In Europe, there’s no more popular way to spend a Sunday than at an outdoor cafe serving great food, strong coffee and good wine. You grab a stack of newspapers, invite some friends, and Sunday unfolds as easily as the Style section of The New York Times.

Until now, that’s been near impossible in Honolulu. Brunches here are more lavish affairs - largely conducted at hotels where hefty checks and high turnovers set the tone.

Dave Stewart, owner of down-town’s Brasserie Du Vin, is determined to change all that. Sundays at Du Vin are divine. They promise escapism from restaurants in a rut, and refuge from the all-youcan-eat buffet. The warmly welcoming wooded bar, sunny patio and cool, cave-like wine room encourage conversation at a gentle pace - and if you’re a food-ie who has not yet been to seafood Sunday at Du Vin, you’d better rethink your commitment to the art of eating well.


Admittedly, downtown Honolulu is a sleepy sort of a place on Sundays, but somehow that makes a trip to Du Vin even more appealing. It’s quiet down there. There aren’t a bunch of tourists clad in matching aloha wear walking around, and there are no gloomy hostesses handing out beepers and telling you to come back in an hour for dinner.

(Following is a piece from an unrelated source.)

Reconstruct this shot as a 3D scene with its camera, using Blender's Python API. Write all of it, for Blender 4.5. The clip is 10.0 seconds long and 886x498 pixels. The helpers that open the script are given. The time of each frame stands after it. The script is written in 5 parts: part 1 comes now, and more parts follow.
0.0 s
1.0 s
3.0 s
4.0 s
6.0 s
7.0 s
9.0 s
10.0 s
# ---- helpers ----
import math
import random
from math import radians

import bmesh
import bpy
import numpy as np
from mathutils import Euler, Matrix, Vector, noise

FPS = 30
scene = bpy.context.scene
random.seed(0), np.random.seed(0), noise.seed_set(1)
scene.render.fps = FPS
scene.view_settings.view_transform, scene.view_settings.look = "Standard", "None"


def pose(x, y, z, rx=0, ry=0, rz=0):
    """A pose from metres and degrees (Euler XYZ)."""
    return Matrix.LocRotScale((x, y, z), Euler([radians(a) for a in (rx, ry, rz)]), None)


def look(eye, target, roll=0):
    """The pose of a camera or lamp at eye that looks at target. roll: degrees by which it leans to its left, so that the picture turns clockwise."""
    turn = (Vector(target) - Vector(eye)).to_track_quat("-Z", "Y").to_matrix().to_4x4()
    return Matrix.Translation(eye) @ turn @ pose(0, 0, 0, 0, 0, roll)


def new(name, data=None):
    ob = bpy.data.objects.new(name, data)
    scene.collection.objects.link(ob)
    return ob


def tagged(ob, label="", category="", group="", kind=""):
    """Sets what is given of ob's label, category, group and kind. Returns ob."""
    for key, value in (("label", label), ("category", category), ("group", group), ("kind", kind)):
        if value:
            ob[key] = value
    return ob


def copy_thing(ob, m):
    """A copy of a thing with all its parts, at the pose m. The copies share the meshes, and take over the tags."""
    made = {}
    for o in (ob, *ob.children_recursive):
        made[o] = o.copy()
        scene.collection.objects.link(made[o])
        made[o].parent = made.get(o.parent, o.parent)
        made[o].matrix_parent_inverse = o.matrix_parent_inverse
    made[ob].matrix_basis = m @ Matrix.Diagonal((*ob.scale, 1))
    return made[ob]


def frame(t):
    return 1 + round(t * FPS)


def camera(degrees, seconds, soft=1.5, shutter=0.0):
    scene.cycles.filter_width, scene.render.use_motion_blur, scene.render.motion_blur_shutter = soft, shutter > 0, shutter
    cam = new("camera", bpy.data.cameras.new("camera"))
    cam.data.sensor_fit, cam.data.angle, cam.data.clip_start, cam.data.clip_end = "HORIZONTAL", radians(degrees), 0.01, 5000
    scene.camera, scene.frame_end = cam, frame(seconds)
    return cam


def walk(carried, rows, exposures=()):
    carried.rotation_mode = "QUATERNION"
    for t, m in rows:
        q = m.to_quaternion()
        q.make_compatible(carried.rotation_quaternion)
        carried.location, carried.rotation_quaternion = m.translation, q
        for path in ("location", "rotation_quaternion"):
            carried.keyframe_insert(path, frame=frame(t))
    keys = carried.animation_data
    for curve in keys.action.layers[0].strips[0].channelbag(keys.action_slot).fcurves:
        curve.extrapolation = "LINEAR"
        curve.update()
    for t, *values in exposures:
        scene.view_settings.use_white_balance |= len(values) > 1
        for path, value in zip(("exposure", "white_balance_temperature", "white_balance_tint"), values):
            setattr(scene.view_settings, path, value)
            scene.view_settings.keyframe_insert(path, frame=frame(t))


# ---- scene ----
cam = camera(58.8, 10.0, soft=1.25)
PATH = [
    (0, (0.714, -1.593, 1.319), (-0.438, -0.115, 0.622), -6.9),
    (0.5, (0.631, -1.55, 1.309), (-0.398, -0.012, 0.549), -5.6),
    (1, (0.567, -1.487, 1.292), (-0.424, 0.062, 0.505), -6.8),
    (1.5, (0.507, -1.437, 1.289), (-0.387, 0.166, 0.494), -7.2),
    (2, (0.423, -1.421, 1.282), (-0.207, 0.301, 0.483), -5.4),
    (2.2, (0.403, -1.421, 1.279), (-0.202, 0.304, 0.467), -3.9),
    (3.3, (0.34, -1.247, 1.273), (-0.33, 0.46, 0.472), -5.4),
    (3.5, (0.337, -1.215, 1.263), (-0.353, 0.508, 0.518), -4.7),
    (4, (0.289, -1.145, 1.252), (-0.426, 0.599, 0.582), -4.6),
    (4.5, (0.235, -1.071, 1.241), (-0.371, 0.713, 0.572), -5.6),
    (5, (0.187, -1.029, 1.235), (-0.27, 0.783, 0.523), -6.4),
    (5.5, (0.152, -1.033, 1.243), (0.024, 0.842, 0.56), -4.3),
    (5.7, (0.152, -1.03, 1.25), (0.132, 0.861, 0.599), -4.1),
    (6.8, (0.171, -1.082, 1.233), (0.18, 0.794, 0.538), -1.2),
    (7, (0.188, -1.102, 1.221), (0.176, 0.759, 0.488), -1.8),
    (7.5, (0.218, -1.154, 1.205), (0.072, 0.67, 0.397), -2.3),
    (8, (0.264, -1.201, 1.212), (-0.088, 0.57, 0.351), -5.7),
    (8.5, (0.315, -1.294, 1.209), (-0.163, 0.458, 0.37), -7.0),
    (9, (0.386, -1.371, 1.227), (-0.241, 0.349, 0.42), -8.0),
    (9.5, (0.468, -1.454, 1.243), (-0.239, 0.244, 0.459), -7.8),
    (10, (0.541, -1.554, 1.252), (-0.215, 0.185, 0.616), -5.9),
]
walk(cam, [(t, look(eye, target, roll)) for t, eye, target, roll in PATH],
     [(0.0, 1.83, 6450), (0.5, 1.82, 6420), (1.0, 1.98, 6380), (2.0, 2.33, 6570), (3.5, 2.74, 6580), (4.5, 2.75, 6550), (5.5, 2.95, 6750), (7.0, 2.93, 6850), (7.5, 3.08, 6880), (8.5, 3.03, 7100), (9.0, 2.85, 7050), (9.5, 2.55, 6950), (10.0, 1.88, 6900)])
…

Eggs Dauphine: Fried green tomatoes topped with fried egg and house-cured salmon
Eggs Dauphine: Fried green tomatoes topped with fried egg and
house-cured salmon

Each Sunday at Brasserie Du Vin there’s a different menu, but seafood reigns supreme. In the kitchen, Chef Scott Nelson has a stylish, confident approach. He’s perfectly happy to let his dishes speak for themselves, as his house-smoked salmon does with each gorgeous mouthful. An excellent bowl of gumbo, packed with rock shrimp, white fish, Andouille sausage and chicken in a lightly spiced Cajun-style tomato broth is a steal at $8, and the don’t-miss-dish of Du Vin (served daily) is the Steamed Salt Spring Mussels ($14) topped with stick-thin, true-to-their-title French fries.

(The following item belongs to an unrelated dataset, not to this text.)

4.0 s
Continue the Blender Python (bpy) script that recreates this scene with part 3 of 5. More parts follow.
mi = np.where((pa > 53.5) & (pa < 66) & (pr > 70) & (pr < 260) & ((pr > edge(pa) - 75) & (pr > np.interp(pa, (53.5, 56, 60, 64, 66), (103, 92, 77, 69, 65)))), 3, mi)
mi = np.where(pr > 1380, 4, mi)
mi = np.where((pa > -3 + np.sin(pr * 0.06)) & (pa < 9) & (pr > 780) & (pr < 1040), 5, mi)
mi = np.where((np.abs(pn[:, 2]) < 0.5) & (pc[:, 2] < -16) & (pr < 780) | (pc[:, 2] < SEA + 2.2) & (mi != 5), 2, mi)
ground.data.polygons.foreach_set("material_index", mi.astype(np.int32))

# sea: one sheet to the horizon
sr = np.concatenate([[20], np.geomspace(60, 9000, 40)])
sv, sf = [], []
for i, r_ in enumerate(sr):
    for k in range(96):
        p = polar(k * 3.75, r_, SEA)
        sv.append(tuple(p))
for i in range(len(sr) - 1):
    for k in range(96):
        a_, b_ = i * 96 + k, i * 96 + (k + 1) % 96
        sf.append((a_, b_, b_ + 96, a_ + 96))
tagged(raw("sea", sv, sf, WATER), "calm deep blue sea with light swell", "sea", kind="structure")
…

Oysters Au Gratine ($14) came to our table on a pastel plate, creating a palette of faded yellow with orangey-red garlic bell pepper aioli. Fresh New Zealand oysters on the half shell ($14) come in a cast iron pot filled with ice; each disappeared from our table within seconds.

The food presentation at Du Vin is simple, and portion sizes are perfect (they seem much larger than the original, miniscule servings when the restaurant first opened). For $25, there’s a fixed-price meal that offers an appetizer, entrée and dessert. When we were there, the appetizer was baked oysters, the entrée grilled salmon and the dessert crème brulee. The fact that you obviously save money by eating this way is just an aside - the reason to order this three-course meal is that it’s a glorious way to experience a menu put together by someone who obviously knows food.

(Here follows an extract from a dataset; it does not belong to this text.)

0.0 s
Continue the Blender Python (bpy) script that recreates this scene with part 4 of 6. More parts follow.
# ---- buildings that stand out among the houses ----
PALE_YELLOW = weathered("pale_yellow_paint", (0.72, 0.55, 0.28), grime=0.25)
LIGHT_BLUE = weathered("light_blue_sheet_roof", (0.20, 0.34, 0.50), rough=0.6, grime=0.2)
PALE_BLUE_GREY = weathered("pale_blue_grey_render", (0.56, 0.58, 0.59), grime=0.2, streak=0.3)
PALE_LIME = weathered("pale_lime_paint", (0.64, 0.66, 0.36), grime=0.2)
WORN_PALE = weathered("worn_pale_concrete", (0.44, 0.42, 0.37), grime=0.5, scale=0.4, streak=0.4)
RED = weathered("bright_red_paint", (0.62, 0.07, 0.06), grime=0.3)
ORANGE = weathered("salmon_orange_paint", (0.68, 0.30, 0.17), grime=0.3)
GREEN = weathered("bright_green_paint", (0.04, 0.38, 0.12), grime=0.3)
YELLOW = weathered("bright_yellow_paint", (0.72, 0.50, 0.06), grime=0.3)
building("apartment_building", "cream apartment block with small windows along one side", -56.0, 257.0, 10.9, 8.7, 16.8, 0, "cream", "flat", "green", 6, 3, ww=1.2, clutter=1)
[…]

I loved the beautifully constructed salad of frisee, pears, roasted pecans and figs with brown butter on top of lightly grilled Tasmanian salmon ($20), and I almost licked the plate free of every last morsel of Nelson’s Eggs Dauphine. This is a breakfast dish I shall be craving next Sunday and possibly every Sunday until I try it again. Crisp on the outside, soft and sweet on the inside, fried green tomatoes are topped with a lightly fried egg and house-cured salmon gravlox. Nobody even dared to try to take a bite of mine.